Required work> Write out the listing below in full and exactly, leaving out every picture.

═══ Available data ═══

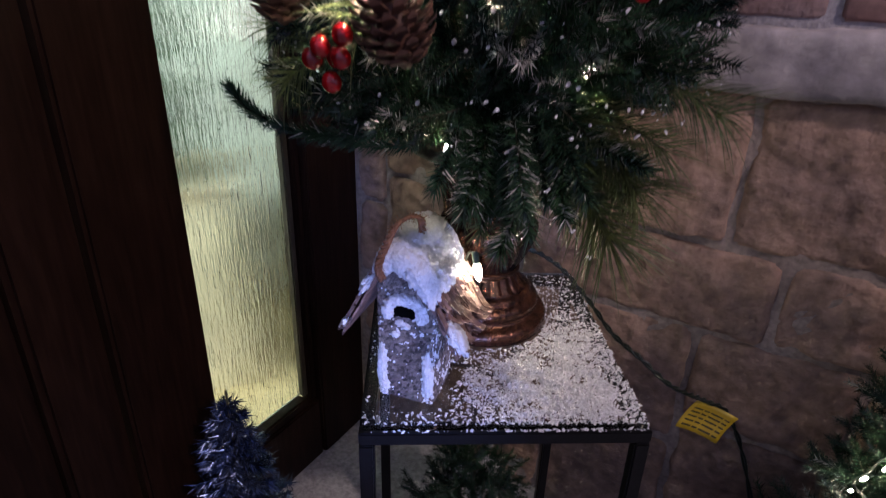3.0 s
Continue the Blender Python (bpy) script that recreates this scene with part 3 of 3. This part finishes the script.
LONG_PINE = []
for k in range(2):
    g, t_ = pine_branch(70 + k, 400, 1.0)
    LONG_PINE.append(branch_mesh("pine_branch", ((g, M_PINE), (t_, M_STEM))))


def branch(name, me, base, tip, length, roll, parent, fat=1.0):
    d = Vector(tip) - Vector(base)
    m = d.to_track_quat("X", "Z").to_matrix().to_4x4()
    ob = new(name, me)
    ob.parent = parent
    k = d.length / length
    ob.matrix_basis = Matrix.Translation(base) @ m @ pose(0, 0, 0, roll) @ Matrix.Diagonal((k, max(k, 0.55) * fat, max(k, 0.55) * fat, 1))
    return ob


PROFILE = ((0.53, 0.05), (0.56, 0.09), (0.60, 0.14), (0.66, 0.200), (0.73, 0.188), (0.80, 0.158), (0.87, 0.155), (0.975, 0.180), (1.085, 0.150), (1.2, 0.12), (1.26, 0.095), (1.42, 0.01))
LEAN_X = ((0.5, 0.0), (0.75, 0.0), (0.97, -0.02), (1.2, -0.035), (1.26, -0.045), (1.42, -0.06))


def ramp(z, table_):
    for (a, p), (b, q) in zip(table_, table_[1:]):
        if z <= b:
            return p + (q - p) * max(0.0, (z - a) / (b - a))
    return table_[-1][1]


def axis_at(z):
    o = ramp(z, LEAN_X)
    return Vector((URN.x + 0.87 * o, URN.y + 0.5 * o, z))


def lump(a, z):
    """Clumps and hollows of the tree's outline."""
    p = Vector((math.cos(a) * 1.5, math.sin(a) * 1.5, z * 9.5))
    return 0.96 + 0.36 * noise.noise(p + Vector((4.2, 0, 0))) + 0.12 * noise.noise(p * 2.3)


tree = thing("christmas_tree", "slim artificial fir tree with frosted tips planted in the urn", "christmas tree", at=(0, 0, 0))
smooth(part("trunk", tube([axis_at(z) for z in (0.58, 0.70, 0.85, 1.0, 1.15, 1.28, 1.40)], 0.011, 8, 0.3), M_STEM, tree))
smooth(part("soil", lathe([(0.066, 0.0), (0.05, 0.004), (0.0, 0.008)], 24), M_STEM, tree)).location = (URN.x, URN.y, 0.592)
rnd = random.Random(11)
k = 0
z = 0.63
while z < 1.40:
    r = ramp(z, PROFILE)
    n = int(8 + 46 * r)
    for j in range(n):
        a = 2 * math.pi * (j + rnd.random() * 0.9) / n + k * 0.7
        rr = r * rnd.uniform(0.74, 1.06) * lump(a, z)
        zz = z + rnd.uniform(-0.016, 0.016)
        c = axis_at(zz)
        d = Vector((math.cos(a), math.sin(a), 0))
        tip = c + d * rr + Vector((0, 0, rnd.uniform(-0.02, 0.035)))
        if tip.y > -0.02:
            tip.y = -0.02 - rnd.random() * 0.02
        if tip.x < 0.05:
            tip.x = 0.05
        base = c + d * min(0.02, rr * 0.2) + Vector((0, 0, rnd.uniform(-0.005, 0.02)))
        # pale needles kept off the left side, where they took on blue light
        pale_side = -100 < math.degrees(math.atan2(d.y, d.x)) < 60
        branch("branch", FIR[rnd.randrange(6) if pale_side else rnd.choice((0, 0, 3, 1))], base, tip, 0.18, rnd.uniform(-50, 50), tree)
    z += 0.021
    k += 1
# droop of low fir tips over the urn's rim
for j in range(26):
    a = 2 * math.pi * j / 26 + rnd.uniform(-0.1, 0.1)
    d = Vector((math.cos(a), math.sin(a), 0))
    rr = rnd.uniform(0.09, 0.14)
    branch("branch", FIR[rnd.randrange(6)], axis_at(0.645) + d * 0.03, axis_at(0.632) + d * rr + Vector((0, 0, rnd.uniform(-0.012, 0.015) - 0.03 * max(0.0, d.x))), 0.18, rnd.uniform(-40, 40), tree)
# the long low branch that reaches over the glass, and the long-needled sprays


def curved_shoot(points, n, seed, length, white_share):
    """One bottle-brush shoot along a bent wire, as a branch of the tree."""
    rn = random.Random(seed)
    pts = spline(points, 10)
    green, white = ([], []), ([], [])
    for k in range(n):
        f = (k + rn.random()) / n * (len(pts) - 1.001)
        i = int(f)
        p = pts[i].lerp(pts[i + 1], f - i)
        ax = (pts[i + 1] - pts[i]).normalized()
        u = ax.orthogonal().normalized()
        w = ax.cross(u)
        a = k * 2.4 + rn.uniform(-0.5, 0.5)
        end = max(0.0, f / len(pts) - 0.9) * 12
        d = (ax * (rn.uniform(0.6, 1.1) + end) + (u * math.cos(a) + w * math.sin(a)) * rn.uniform(0.7, 1.0)).normalized()
        needle(white if rn.random() < white_share else green, p, d, length * rn.uniform(0.75, 1.15), 0.00075)
    return branch_mesh("fir_shoot", ((green, M_NEEDLE), (white, M_FROST_GLINT), (tube(pts, 0.0015, 6, 0.5), M_STEM)))


for points, n, seed, length, share in ((((0.345, -0.235, 0.625), (0.310, -0.262, 0.600), (0.264, -0.277, 0.591), (0.205, -0.291, 0.594), (0.160, -0.299, 0.602), (0.135, -0.303, 0.614), (0.115, -0.303, 0.629)), 950, 1, 0.0160, 0.02),
                                       (((0.330, -0.240, 0.630), (0.285, -0.268, 0.606), (0.240, -0.286, 0.598), (0.205, -0.302, 0.600)), 560, 2, 0.017, 0.03),
                                       (((0.300, -0.240, 0.645), (0.260, -0.262, 0.622), (0.215, -0.275, 0.616)), 500, 3, 0.017, 0.03),
                                       (((0.395, -0.270, 0.645), (0.425, -0.320, 0.612), (0.440, -0.362, 0.588), (0.442, -0.385, 0.575)), 520, 4, 0.017, 0.16),
                                       (((0.405, -0.255, 0.640), (0.445, -0.300, 0.606), (0.468, -0.340, 0.588)), 480, 5, 0.017, 0.14),
                                       (((0.380, -0.275, 0.645), (0.400, -0.330, 0.616), (0.412, -0.375, 0.597)), 480, 6, 0.017, 0.12),
                                       (((0.410, -0.240, 0.650), (0.460, -0.270, 0.625), (0.505, -0.295, 0.618)), 420, 7, 0.016, 0.10)):
    ob = new("branch", curved_shoot(points, n, seed, length, share))
    ob.parent = tree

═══

The completed task>
3.0 s
Continue the Blender Python (bpy) script that recreates this scene with part 3 of 3. This part finishes the script.
LONG_PINE = []
for k in range(2):
    g, t_ = pine_branch(70 + k, 400, 1.0)
    LONG_PINE.append(branch_mesh("pine_branch", ((g, M_PINE), (t_, M_STEM))))


def branch(name, me, base, tip, length, roll, parent, fat=1.0):
    d = Vector(tip) - Vector(base)
    m = d.to_track_quat("X", "Z").to_matrix().to_4x4()
    ob = new(name, me)
    ob.parent = parent
    k = d.length / length
    ob.matrix_basis = Matrix.Translation(base) @ m @ pose(0, 0, 0, roll) @ Matrix.Diagonal((k, max(k, 0.55) * fat, max(k, 0.55) * fat, 1))
    return ob


PROFILE = ((0.53, 0.05), (0.56, 0.09), (0.60, 0.14), (0.66, 0.200), (0.73, 0.188), (0.80, 0.158), (0.87, 0.155), (0.975, 0.180), (1.085, 0.150), (1.2, 0.12), (1.26, 0.095), (1.42, 0.01))
LEAN_X = ((0.5, 0.0), (0.75, 0.0), (0.97, -0.02), (1.2, -0.035), (1.26, -0.045), (1.42, -0.06))


def ramp(z, table_):
    for (a, p), (b, q) in zip(table_, table_[1:]):
        if z <= b:
            return p + (q - p) * max(0.0, (z - a) / (b - a))
    return table_[-1][1]


def axis_at(z):
    o = ramp(z, LEAN_X)
    return Vector((URN.x + 0.87 * o, URN.y + 0.5 * o, z))


def lump(a, z):
    """Clumps and hollows of the tree's outline."""
    p = Vector((math.cos(a) * 1.5, math.sin(a) * 1.5, z * 9.5))
    return 0.96 + 0.36 * noise.noise(p + Vector((4.2, 0, 0))) + 0.12 * noise.noise(p * 2.3)


tree = thing("christmas_tree", "slim artificial fir tree with frosted tips planted in the urn", "christmas tree", at=(0, 0, 0))
smooth(part("trunk", tube([axis_at(z) for z in (0.58, 0.70, 0.85, 1.0, 1.15, 1.28, 1.40)], 0.011, 8, 0.3), M_STEM, tree))
smooth(part("soil", lathe([(0.066, 0.0), (0.05, 0.004), (0.0, 0.008)], 24), M_STEM, tree)).location = (URN.x, URN.y, 0.592)
rnd = random.Random(11)
k = 0
z = 0.63
while z < 1.40:
    r = ramp(z, PROFILE)
    n = int(8 + 46 * r)
    for j in range(n):
        a = 2 * math.pi * (j + rnd.random() * 0.9) / n + k * 0.7
        rr = r * rnd.uniform(0.74, 1.06) * lump(a, z)
        zz = z + rnd.uniform(-0.016, 0.016)
        c = axis_at(zz)
        d = Vector((math.cos(a), math.sin(a), 0))
        tip = c + d * rr + Vector((0, 0, rnd.uniform(-0.02, 0.035)))
        if tip.y > -0.02:
            tip.y = -0.02 - rnd.random() * 0.02
        if tip.x < 0.05:
            tip.x = 0.05
        base = c + d * min(0.02, rr * 0.2) + Vector((0, 0, rnd.uniform(-0.005, 0.02)))
        # pale needles kept off the left side, where they took on blue light
        pale_side = -100 < math.degrees(math.atan2(d.y, d.x)) < 60
        branch("branch", FIR[rnd.randrange(6) if pale_side else rnd.choice((0, 0, 3, 1))], base, tip, 0.18, rnd.uniform(-50, 50), tree)
    z += 0.021
    k += 1
# droop of low fir tips over the urn's rim
for j in range(26):
    a = 2 * math.pi * j / 26 + rnd.uniform(-0.1, 0.1)
    d = Vector((math.cos(a), math.sin(a), 0))
    rr = rnd.uniform(0.09, 0.14)
    branch("branch", FIR[rnd.randrange(6)], axis_at(0.645) + d * 0.03, axis_at(0.632) + d * rr + Vector((0, 0, rnd.uniform(-0.012, 0.015) - 0.03 * max(0.0, d.x))), 0.18, rnd.uniform(-40, 40), tree)
# the long low branch that reaches over the glass, and the long-needled sprays


def curved_shoot(points, n, seed, length, white_share):
    """One bottle-brush shoot along a bent wire, as a branch of the tree."""
    rn = random.Random(seed)
    pts = spline(points, 10)
    green, white = ([], []), ([], [])
    for k in range(n):
        f = (k + rn.random()) / n * (len(pts) - 1.001)
        i = int(f)
        p = pts[i].lerp(pts[i + 1], f - i)
        ax = (pts[i + 1] - pts[i]).normalized()
        u = ax.orthogonal().normalized()
        w = ax.cross(u)
        a = k * 2.4 + rn.uniform(-0.5, 0.5)
        end = max(0.0, f / len(pts) - 0.9) * 12
        d = (ax * (rn.uniform(0.6, 1.1) + end) + (u * math.cos(a) + w * math.sin(a)) * rn.uniform(0.7, 1.0)).normalized()
        needle(white if rn.random() < white_share else green, p, d, length * rn.uniform(0.75, 1.15), 0.00075)
    return branch_mesh("fir_shoot", ((green, M_NEEDLE), (white, M_FROST_GLINT), (tube(pts, 0.0015, 6, 0.5), M_STEM)))


for points, n, seed, length, share in ((((0.345, -0.235, 0.625), (0.310, -0.262, 0.600), (0.264, -0.277, 0.591), (0.205, -0.291, 0.594), (0.160, -0.299, 0.602), (0.135, -0.303, 0.614), (0.115, -0.303, 0.629)), 950, 1, 0.0160, 0.02),
                                       (((0.330, -0.240, 0.630), (0.285, -0.268, 0.606), (0.240, -0.286, 0.598), (0.205, -0.302, 0.600)), 560, 2, 0.017, 0.03),
                                       (((0.300, -0.240, 0.645), (0.260, -0.262, 0.622), (0.215, -0.275, 0.616)), 500, 3, 0.017, 0.03),
                                       (((0.395, -0.270, 0.645), (0.425, -0.320, 0.612), (0.440, -0.362, 0.588), (0.442, -0.385, 0.575)), 520, 4, 0.017, 0.16),
                                       (((0.405, -0.255, 0.640), (0.445, -0.300, 0.606), (0.468, -0.340, 0.588)), 480, 5, 0.017, 0.14),
                                       (((0.380, -0.275, 0.645), (0.400, -0.330, 0.616), (0.412, -0.375, 0.597)), 480, 6, 0.017, 0.12),
                                       (((0.410, -0.240, 0.650), (0.460, -0.270, 0.625), (0.505, -0.295, 0.618)), 420, 7, 0.016, 0.10)):
    ob = new("branch", curved_shoot(points, n, seed, length, share))
    ob.parent = tree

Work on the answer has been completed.